To further your understanding of indoor humidity and its management, we recommend exploring the following resources and references:
- Hygrometer Recommendations:
- The Best Indoor Hygrometer Options: provides a comprehensive guide to choosing the right indoor hygrometer for your needs.
- Mold Control Tips:
- A Brief Guide to Mold, Moisture and Your Home: The U.S. Environmental Protection Agency offers practical tips on reducing mold and moisture in your home.
- Humidity-Related Health Information:
- Indoor Air Quality and Health: The EPA’s resources on indoor air quality and its impact on health.
- Home Maintenance and HVAC Information:
The normal humidity inside a house should be between 30% and 50% RH. When the levels are beyond this range, the conditions can be problematic for both you and your home.
Indoor humidity is not a trivial matter; it’s a pivotal factor that can affect the quality of your life and the condition of your home.
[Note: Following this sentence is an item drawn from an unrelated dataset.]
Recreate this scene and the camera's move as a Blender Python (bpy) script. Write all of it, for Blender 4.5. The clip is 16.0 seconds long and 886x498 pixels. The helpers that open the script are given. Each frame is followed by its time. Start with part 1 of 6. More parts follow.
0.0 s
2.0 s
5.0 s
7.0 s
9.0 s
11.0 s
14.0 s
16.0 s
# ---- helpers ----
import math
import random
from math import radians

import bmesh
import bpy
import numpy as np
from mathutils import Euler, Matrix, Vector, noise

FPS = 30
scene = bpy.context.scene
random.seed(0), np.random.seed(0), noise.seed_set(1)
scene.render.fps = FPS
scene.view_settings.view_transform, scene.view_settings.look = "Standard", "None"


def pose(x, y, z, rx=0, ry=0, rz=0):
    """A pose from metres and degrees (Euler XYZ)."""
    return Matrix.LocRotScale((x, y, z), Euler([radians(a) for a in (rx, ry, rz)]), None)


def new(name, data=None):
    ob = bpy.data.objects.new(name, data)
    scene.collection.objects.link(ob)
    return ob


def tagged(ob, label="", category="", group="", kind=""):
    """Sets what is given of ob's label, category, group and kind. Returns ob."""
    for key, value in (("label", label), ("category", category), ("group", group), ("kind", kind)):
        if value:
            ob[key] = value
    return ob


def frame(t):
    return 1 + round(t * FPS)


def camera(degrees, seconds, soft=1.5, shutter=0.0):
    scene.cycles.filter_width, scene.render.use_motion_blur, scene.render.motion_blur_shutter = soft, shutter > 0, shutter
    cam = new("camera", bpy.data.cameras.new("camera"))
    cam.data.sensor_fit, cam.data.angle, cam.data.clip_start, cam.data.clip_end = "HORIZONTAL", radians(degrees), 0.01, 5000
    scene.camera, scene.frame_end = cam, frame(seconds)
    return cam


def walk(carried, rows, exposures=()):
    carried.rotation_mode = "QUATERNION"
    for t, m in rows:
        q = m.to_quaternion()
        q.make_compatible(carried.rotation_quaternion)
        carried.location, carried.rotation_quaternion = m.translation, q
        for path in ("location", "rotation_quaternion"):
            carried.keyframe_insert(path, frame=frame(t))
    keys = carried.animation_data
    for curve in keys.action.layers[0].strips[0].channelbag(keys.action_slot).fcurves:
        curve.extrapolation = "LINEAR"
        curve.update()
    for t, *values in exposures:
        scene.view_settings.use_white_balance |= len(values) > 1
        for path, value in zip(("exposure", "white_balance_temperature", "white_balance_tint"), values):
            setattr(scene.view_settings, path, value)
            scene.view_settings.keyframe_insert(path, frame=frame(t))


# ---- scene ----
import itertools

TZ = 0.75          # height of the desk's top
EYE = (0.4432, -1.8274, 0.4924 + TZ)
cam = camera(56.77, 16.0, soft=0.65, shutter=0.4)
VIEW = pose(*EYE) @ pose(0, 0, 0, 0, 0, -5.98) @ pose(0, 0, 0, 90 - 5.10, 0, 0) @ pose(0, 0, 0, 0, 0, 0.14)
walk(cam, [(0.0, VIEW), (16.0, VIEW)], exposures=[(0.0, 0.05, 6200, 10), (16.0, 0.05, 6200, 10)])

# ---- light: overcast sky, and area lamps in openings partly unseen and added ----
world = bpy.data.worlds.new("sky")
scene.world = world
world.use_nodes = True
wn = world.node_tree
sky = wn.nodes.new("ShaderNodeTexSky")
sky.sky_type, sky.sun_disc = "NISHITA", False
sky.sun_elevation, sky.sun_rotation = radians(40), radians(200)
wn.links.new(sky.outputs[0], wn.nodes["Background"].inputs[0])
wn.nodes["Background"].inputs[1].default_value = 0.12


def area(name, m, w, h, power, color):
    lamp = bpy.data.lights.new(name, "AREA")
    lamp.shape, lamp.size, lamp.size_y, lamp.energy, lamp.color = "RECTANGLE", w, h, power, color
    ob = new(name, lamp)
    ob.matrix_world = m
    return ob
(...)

Whether it’s battling the oppressive heat and humidity of summer or the dry chill of winter, the ability to maintain optimal humidity levels can make a world of difference.
Understanding the ideal humidity levels for different seasons enables you to adapt and create a year-round haven of comfort. Summer or winter, you now have the tools to strike the right balance and ensure your indoor environment remains ideal.
There are simple ways for how to test humidity in your home and to rectify the situation. By keeping the humidity in your home within the safe and comfortable range, you will be able to enjoy and protect your home all year round.